In any case, nihilism and narcissism are winning. Because Oberlin in this article looks very much like what is going on everywhere.

In an age of global warming, food crises, and nuclear proliferation and dispersion, identity culture and politics may just end up killing us all. This is what happens when you put Foucault and intersectionality in the hands of small-minded and deeply hurt people, in a culture lacking rites of passage into adulthood. “A little enlightenment is a dangerous thing,” indeed.

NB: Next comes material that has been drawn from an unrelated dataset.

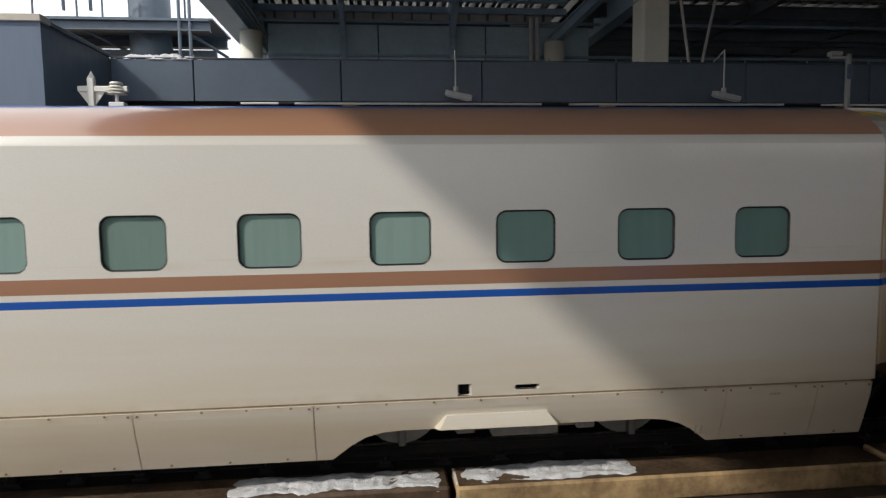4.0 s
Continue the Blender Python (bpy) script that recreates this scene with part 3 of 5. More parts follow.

It’s a dead end, folks. If we begin with the assumption that we can’t ever understand each other, grow, or learn—and that it’s a grievous moral wrong to try to accomplish any of these things—then the human race is done for.

So:

  • I seriously can’t believe that Trump and Clinton are our general election candidates. Like, I can’t believe it. Yeeeeech. Scary and disappointing and troubling and everything else. This is a cataclysmic comment on U.S. political culture and on U.S. culture in general. Ugly. So ugly.
     
  • The policy core of my problems with identity politics and the focus on self and identity are reflected in this article at Spiked! Online, which is fast becoming one of my favorite spots to read. Identity politics is narcissism, pure and simple, and demands for safe spaces are demands invariably made by the privileged. Some will want to shoot me now. Okay.
     
  • Love me or hate me, I am coming to the realization that the thing that matters most is that you actually engage me as me. I am not here to be anyone’s paper cutout, good or bad.
     
  • I had the distinct misprivilege of hearing a moustached man clad in cowboy boots and hat today pronounce the word “jalapeno” as jaaa-laaa-PEEE-noh. This is life in Utah.
     
  • There is no room for judgment, reflection, or nuance in our politics or in our epistemology in the U.S. Everyone chooses sides, then accepts their marching orders. Anyone that doesn’t is claimed by all sides to be the enemy. This is why we have Trump and Clinton. And it’s bogus. We have gone off the rails.
     
  • Read this.

I don’t know. I think I’m angry again.